Total Product Cost = Unit Cost × Quantity Duty Amount = Total Product Cost × Duty Rate % Total Landed Cost = Total Product Cost + Shipping + Duty + Insurance + Handling Landed Cost per Unit = Total Landed Cost / Quantity

Example Calculation

Result: $6.49 landed cost per unit

Product cost: $4.50 × 1,000 = $4,500. Duty: $4,500 × 7.5% = $337.50. Total landed: $4,500 + $1,200 + $337.50 + $150 + $300 = $6,487.50. Per unit: $6,487.50 / 1,000 = $6.49. This is 44% higher than the quoted $4.50 unit cost.

Tips & Best Practices

The Hidden Costs of Importing

Beyond the obvious costs, several hidden charges can add up: demurrage fees if your container sits at port too long, examination fees if customs selects your shipment for inspection, and storage charges at the port warehouse. Budget an additional 3–5% contingency for these potential extras.

Landed Cost and Pricing Strategy

Your selling price must cover landed cost plus marketplace fees, fulfillment costs, advertising, returns, and profit margin. If your landed cost is $6.50 and marketplace fees are 30%, your break-even selling price before profit is already $9.29. Price discovery starts with accurate landed cost.

Tracking Landed Cost Trends

Create a landed cost tracker that records every order's actual costs by component. Over time, this reveals trends: rising shipping rates, exchange rate impacts, or duty changes. Sellers who actively manage landed cost maintain pricing power as input costs fluctuate.

Frequently Asked Questions

What is the difference between FOB and landed cost?

FOB (Free On Board) is the product cost at the supplier's port, excluding international shipping, duties, insurance, and local handling. Landed cost includes all those additional expenses. Landed cost is typically 20–50% higher than FOB for ocean freight shipments.

How do I find the duty rate for my product?

Look up your product's HTS (Harmonized Tariff Schedule) code on the US International Trade Commission website. Each 10-digit code has a specific duty rate. A customs broker can help classify your product correctly if you're unsure.

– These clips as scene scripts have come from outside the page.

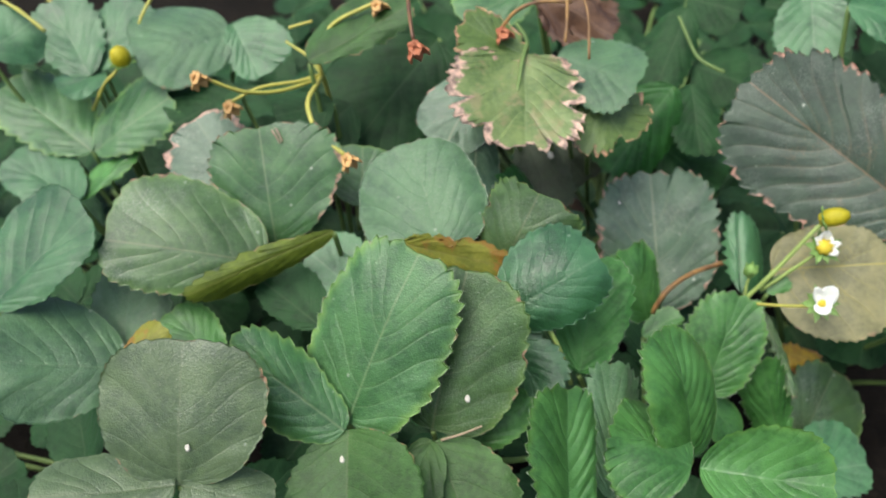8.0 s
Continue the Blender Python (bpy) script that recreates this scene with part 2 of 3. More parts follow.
YELLOWED = leaf_material("yellowed_leaf", (0.28, 0.17, 0.012), (0.42, 0.27, 0.02), (0.4, 0.28, 0.06), rough=0.6, dust=0.05, brown=0.9, rim_edge=0.85, rim_colour=(0.28, 0.12, 0.05), blotch=0.6, blotch_colour=(0.25, 0.09, 0.02), through_light=0.2)
STALK = plain_material("green_stalk", (0.1, 0.16, 0.04), (0.16, 0.23, 0.065), 0.55, 300, 0.3, 0.0003)
PALE_STALK = plain_material("pale_flower_stalk", (0.24, 0.33, 0.08), (0.36, 0.43, 0.14), 0.5, 350, 0.4, 0.0004)
YELLOW_STALK = plain_material("yellow_stalk", (0.34, 0.33, 0.06), (0.46, 0.42, 0.1), 0.5, 250, 0.3, 0.0003)
RED_STALK = plain_material("red_brown_stalk", (0.08, 0.035, 0.02), (0.62, 0.36, 0.1), 0.5, 70, 0.6, 0.0005)
SEPAL = plain_material("green_sepal", (0.15, 0.28, 0.06), (0.3, 0.42, 0.14), 0.6, 400, 0.4, 0.0004, 0.15)
PETAL = plain_material("white_petal", (0.74, 0.75, 0.68), (0.85, 0.85, 0.8), 0.55, 300, 0.2, 0.0003, 0.2)
POLLEN = plain_material("yellow_flower_centre", (0.5, 0.38, 0.02), (0.68, 0.52, 0.04), 0.6, 900, 0.6, 0.0006)
DRIED = plain_material("dried_sepal", (0.58, 0.34, 0.12), (0.74, 0.5, 0.24), 0.7, 500, 0.5, 0.0005, 0.2)
FRUIT = plain_material("unripe_yellow_fruit", (0.42, 0.36, 0.012), (0.6, 0.52, 0.02), 0.5, 900, 0.7, 0.0006, 0.25)
RED_DRIED = plain_material("dried_red_sepal", (0.32, 0.1, 0.05), (0.42, 0.18, 0.09), 0.7, 500, 0.5, 0.0005)
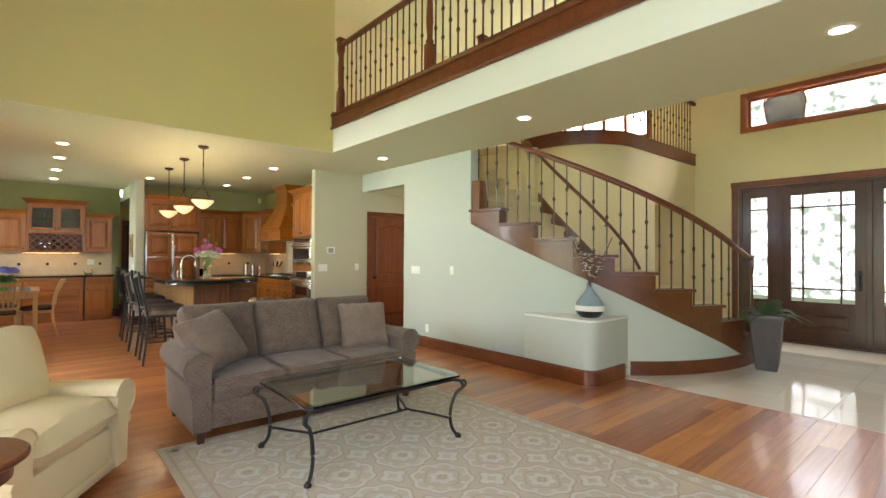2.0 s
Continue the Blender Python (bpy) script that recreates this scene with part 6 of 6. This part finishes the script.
bc = thing("bookcase", "tall dark wooden bookcase with small ornaments", "bookcase", pose(8.55, 7.50, 0))
for nm, a in (("side_panel", (0, 0, 0, 0.03, 0.33, 1.95)), ("side_panel", (0.57, 0, 0, 0.60, 0.33, 1.95)), ("top_panel", (0.03, 0, 1.86, 0.57, 0.33, 1.95)), ("back_panel", (0.03, 0.31, 0, 0.57, 0.33, 1.86)), ("plinth", (0.03, 0, 0, 0.57, 0.31, 0.10))):
    part(nm, bx(*a, 0.003, 1), M_CHERRY_Z, bc, smooth=False)
for i in range(4):
    part("shelf", bx(0.03, 0.005, 0.42 + i * 0.36, 0.57, 0.31, 0.445 + i * 0.36), M_CHERRY, bc, smooth=False)
for i in range(8):
    z = 0.10 if i < 2 else 0.445 + 0.36 * ((i - 2) // 2)
    e = thing("ornament", "small pale ceramic ornament on the bookcase shelf", "ornament", pose(8.70 + 0.25 * (i % 2), 7.64, z), "bookcase ornaments")
    r = 0.05 + 0.015 * (i % 3)
    part("body", lathe([(0, 0), (r * 0.7, 0), (r, r), (r * 0.6, r * 2.2), (r * 0.4, r * 2.6), (0, r * 2.6)], 14), (M_TILE, M_MAT, M_STEEL)[i % 3], e)

# entry mat
em = thing("entry_mat", "tan woven mat with dark border inside the front door", "mat", pose(8.2, 0.7, 0.003))
part("woven_field", bx(0.04, 0.04, 0, 0.84, 2.0, 0.008), M_RUG, em, smooth=False)
bm = bmesh.new()
sweep([(0.02, 0.02, 0.004), (0.86, 0.02, 0.004), (0.86, 2.02, 0.004), (0.02, 2.02, 0.004)], [(-0.02, -0.004), (0.02, -0.004), (0.02, 0.005), (-0.02, 0.005)], bm, closed=True)
part("border", bm, M_RUG_DARK, em, "dark bound border", smooth=False)

# ---- outside ----
M_LAWN = surface("sunlit_lawn", (0.22, 0.26, 0.12), 0.95, vary=0.4, scale=0.8, bump=0.5, fine=30)
M_PATIO = surface("concrete_patio", (0.55, 0.53, 0.48), 0.85, vary=0.12, scale=1.5, bump=0.2, fine=60)
gm = bmesh.new()
for x0, y0, x1, y1 in ((-400, -400, -2.7, 400), (9.6, -400, 400, 400), (-2.7, 14.2, 9.6, 400), (-2.7, -400, 9.6, -4.4)):
    gm.faces.new([gm.verts.new(p) for p in ((x0, y0, -0.16), (x1, y0, -0.16), (x1, y1, -0.16), (x0, y1, -0.16))])
setting("ground", gm, M_LAWN, "sunlit lawn around the house", "ground")
setting("patio", bx(-6.1, 3.2, -0.155, -1.07, 9.0, -0.06), M_PATIO, "pale concrete patio outside the sliding door", "patio")
setting("porch", bx(9.42, -0.8, -0.155, 12.0, 4.2, -0.04), M_PATIO, "pale concrete front porch", "patio")


def backdrop(name, m, w, h, tone, strength, scale, label, lawn=None):
    """A glowing panel of hazy sky and blurred foliage, with a glowing lawn-coloured band below where given."""
    mt, n, l, b = node_mat(name)
    tc, no, ra, sep = n.new("ShaderNodeTexCoord"), n.new("ShaderNodeTexNoise"), n.new("ShaderNodeValToRGB"), n.new("ShaderNodeSeparateXYZ")
    no.inputs["Scale"].default_value, no.inputs["Detail"].default_value = scale, 6
    l.new(tc.outputs["Object"], no.inputs["Vector"])
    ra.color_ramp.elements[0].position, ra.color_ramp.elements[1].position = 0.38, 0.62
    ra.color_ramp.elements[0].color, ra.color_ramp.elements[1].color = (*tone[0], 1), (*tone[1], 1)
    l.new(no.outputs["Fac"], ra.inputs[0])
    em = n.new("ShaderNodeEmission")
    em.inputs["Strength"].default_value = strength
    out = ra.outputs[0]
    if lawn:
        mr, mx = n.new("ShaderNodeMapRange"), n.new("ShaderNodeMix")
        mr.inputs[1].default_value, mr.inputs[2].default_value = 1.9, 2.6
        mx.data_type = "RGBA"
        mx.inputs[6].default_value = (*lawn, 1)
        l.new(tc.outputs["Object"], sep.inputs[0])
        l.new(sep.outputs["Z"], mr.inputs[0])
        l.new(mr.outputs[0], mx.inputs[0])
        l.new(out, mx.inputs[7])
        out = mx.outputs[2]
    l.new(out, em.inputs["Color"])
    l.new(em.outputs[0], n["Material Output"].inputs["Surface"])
    ob = setting(name, bx(-w / 2, -0.05, 0, w / 2, 0.05, h), mt, label, "backdrop")
    ob.matrix_world = m
    return ob


# added glow panels: they feed daylight indoors, and the green band tints the ceilings
backdrop("backdrop_west", pose(-6.2, 10, -0.5, 0, 0, 90), 34, 9, ((1.0, 0.94, 1.0), (1.0, 0.97, 1.0)), 12.5, 0.3, "glowing backdrop of a hazy garden", (0.74, 0.97, 0.40))
backdrop("backdrop_north", pose(-14, 21, -0.5, 0, 0, 0), 34, 10, ((0.86, 0.93, 1.0), (0.96, 0.98, 1.0)), 9.0, 0.3, "glowing backdrop of a hazy garden", (0.74, 0.97, 0.40))
backdrop("backdrop_east", pose(22, 4, -0.5, 0, 0, 90), 70, 16, ((0.16, 0.20, 0.15), (1.0, 1.0, 1.0)), 4.5, 2.6, "glowing backdrop of hazy trees across the road")
# covered grill on the patio
gr = thing("covered_grill", "barbecue under a dark blue grey cover on the patio", "grill", pose(-2.45, 8.1, -0.06))
bm = bmesh.new()
bmesh.ops.create_cube(bm, size=1)
bmesh.ops.subdivide_edges(bm, edges=bm.edges[:], cuts=7, use_grid_fill=True)
for v in bm.verts:
    x, y, z = v.co
    t = z + 0.5
    s = 1.0 - 0.18 * t ** 3
    v.co = Vector((x * 0.70 * s, y * 1.35 * s, t * 1.12 - 0.10 * max(0, t - 0.7) * (abs(y) * 2) ** 2))
    v.co += Vector((0.02 * noise.noise(Vector((y * 6, t * 2, x))), 0.02 * noise.noise(Vector((x * 6, t * 2, y))), 0)) * (1.2 - t)
part("cover", bm, surface("blue_grey_cover", (0.055, 0.065, 0.085), 0.6, vary=0.3, scale=4, bump=0.3, fine=30), gr, "dark blue grey fabric cover")
# deck boards overhead, beyond the transom
dk = thing("deck", "wooden deck overhead outside the patio door", "deck", pose(0, 0, 0))
for i in range(16):
    part("joist", bx(-5.2, 4.2 + i * 0.4, 2.72, -1.1, 4.24 + i * 0.4, 2.95), M_PINE, dk, smooth=False)
for i in range(26):
    part("board", bx(-1.25 - i * 0.155, 3.6, 2.955, -1.11 - i * 0.155, 10.2, 2.985), M_PINE, dk, smooth=False)
# garden chair on the upper porch roof deck
wc = thing("garden_chair", "round-backed garden chair with a blue-grey sling outside the upper window", "chair", pose(10.3, 2.40, 3.28, 0, 0, 75) @ Matrix.Diagonal((0.85, 0.85, 0.95, 1)))
sling = bmesh.new()
rows = []
for i in range(13):
    u = i / 12 * 2 - 1
    rows.append([sling.verts.new(p) for p in ((0.33 * u, 0.18 - 0.10 * u * u, 0.36), (0.38 * u, 0.24 - 0.12 * u * u, 0.70), (0.40 * u, 0.28 - 0.13 * u * u, 1.04 - 0.10 * u ** 4))])
for a, b in zip(rows, rows[1:]):
    for k in range(2):
        sling.faces.new((a[k], a[k + 1], b[k + 1], b[k]))
ob = part("sling", sling, surface("blue_grey_sling", (0.025, 0.03, 0.04), 0.7, vary=0.5, scale=5, bump=0.1), wc, "blue-grey woven sling")
ob.modifiers.new("cloth", "SOLIDIFY").thickness = 0.008
part("back_frame", tube([(-0.33, 0.08, 0.36), (-0.38, 0.12, 0.70), (-0.40, 0.15, 0.92), (-0.30, 0.22, 1.03), (0, 0.28, 1.05), (0.30, 0.22, 1.03), (0.40, 0.15, 0.92), (0.38, 0.12, 0.70), (0.33, 0.08, 0.36)], 0.014, 8, 4), M_DARKWOOD, wc)
part("rib", tube([(0.0, 0.17, 0.36), (0.0, 0.225, 0.70), (0.0, 0.265, 1.04)], 0.010, 6, 3), M_DARKWOOD, wc)
part("seat", lathe([(0, 0.30), (0.36, 0.30), (0.38, 0.34), (0.36, 0.40), (0, 0.42)], 20), M_DARKWOOD, wc)
for a in (45, 135, 225, 315):
    part("leg", tube([(0.3 * math.cos(radians(a)), 0.3 * math.sin(radians(a)), 0), (0.26 * math.cos(radians(a)), 0.26 * math.sin(radians(a)), 0.32)], 0.018, 6, 0), M_DARKWOOD, wc)
setting("porch_roof", bx(9.42, -0.8, 3.05, 11.6, 4.2, 3.28), M_WHITE, "pale porch roof deck", "roof")

# ---- hardwood planks and marble ----
rng = random.Random(7)
floor = thing("floor", "polished reddish brown hardwood plank floor", "floor", kind="structure")
PW = 0.127
shared = {}


def plank_mesh(length):
    """One plank of that length with eased edges."""
    key = round(length, 2)
    if key not in shared:
        bm = bx(0, 0, -0.02, length - 0.0012, PW - 0.0014, 0.0)
        bmesh.ops.bevel(bm, geom=[e for e in bm.edges if all(v.co.z > -0.01 for v in e.verts)], offset=0.0012, segments=1, affect="EDGES")
        me = bpy.data.meshes.new("plank")
        bm.to_mesh(me)
        bm.free()
        me.materials.append(M_PLANK)
        shared[key] = me
    return shared[key]


far_v, far_f = [], []


def far_plank(x, y, length):
    i, e, w = len(far_v), length - 0.0012, PW - 0.0014
    far_v.extend([(x, y, 0), (x + e, y, 0), (x + e, y + w, 0), (x, y + w, 0), (x, y, -0.02), (x + e, y, -0.02), (x + e, y + w, -0.02), (x, y + w, -0.02)])
    far_f.extend([(i, i + 1, i + 2, i + 3), (i, i + 4, i + 5, i + 1), (i + 1, i + 5, i + 6, i + 2), (i + 2, i + 6, i + 7, i + 3), (i + 3, i + 7, i + 4, i)])


singles = 0
row = 0
y = -4.1
while y < 13.35:
    x = -2.45 - rng.random() * 1.2
    x_end = 5.1 if y < 4.62 else 9.2
    edge = -2.44 if y < 4.86 else -1.04 if y < 8.7 else max(XW - (y - 8.7) * 0.88, -1.42) if y < 11.2 else max(-1.42, min(XW, XW - (12.2 - y) * 0.81))
    while x < x_end:
        length = rng.choice((0.7, 1.0, 1.3, 1.6, 1.9, 2.3))
        if x < edge:
            length -= edge - x
            x = edge
        e = min(length, x_end - x)
        if e > 0.05:
            if singles < 300 and -0.7 < x < 1.4 and 4.3 < y < 11.9:
                ob = new("plank", plank_mesh(e))
                ob.parent = floor
                ob.location = (x, y, 0)
                singles += 1
            else:
                far_plank(x, y, e)
        x += length
    y += PW
me = bpy.data.meshes.new("plank_field")
me.from_pydata(far_v, [], far_f)
me.materials.append(M_PLANK_FAR)
tagged(new("plank_field", me), kind="stuff").parent = floor

marble = thing("entry_floor", "polished cream marble tile entry floor", "floor", kind="structure")
tile_cache = {}
for i in range(9):
    for j in range(19):
        x, y = 5.1 + i * 0.46, -4.1 + j * 0.46
        if y < 4.6:
            w, d = min(0.457, XF - x), 0.457
            key = (round(w, 2), d)
            if key not in tile_cache:
                bm = bx(0, 0, -0.02, w, d, 0.003)
                me = bpy.data.meshes.new("tile")
                bm.to_mesh(me)
                bm.free()
                me.materials.append(M_MARBLE)
                tile_cache[key] = me
            ob = new("tile", tile_cache[key])
            ob.parent = marble
            ob.location = (x, y, 0)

Should I include FBA prep fees in landed cost?

Yes, if you use a prep service before sending inventory to FBA. Include labeling, poly-bagging, bundling, and inspection fees. These are costs incurred before the product is available for sale and should be part of your cost basis.

How does order quantity affect landed cost?

Larger orders generally reduce per-unit landed cost because shipping, handling, and inspection fees are spread across more units. A $1,200 shipping charge on 500 units adds $2.40/unit; on 2,000 units it adds only $0.60/unit.

What handling fees should I include?

Common handling fees include freight forwarder service charges ($100–$300), drayage/trucking ($300–$800), port fees, customs broker fees ($50–$150), and warehouse receiving/unloading fees. Request itemized quotes from your logistics providers.

How accurate does my landed cost need to be?

Aim for accuracy within 5% of actual costs. Being off by more than 10% can lead to pricing decisions that silently erode margins. After your first few shipments, compare calculated vs. actual landed cost and refine your estimates.

Do I calculate landed cost per shipment or annually?

Calculate per shipment since costs vary (shipping rates fluctuate, duty rates may change). Use a weighted average across recent shipments for pricing decisions. The most recent shipment's landed cost should be your primary reference.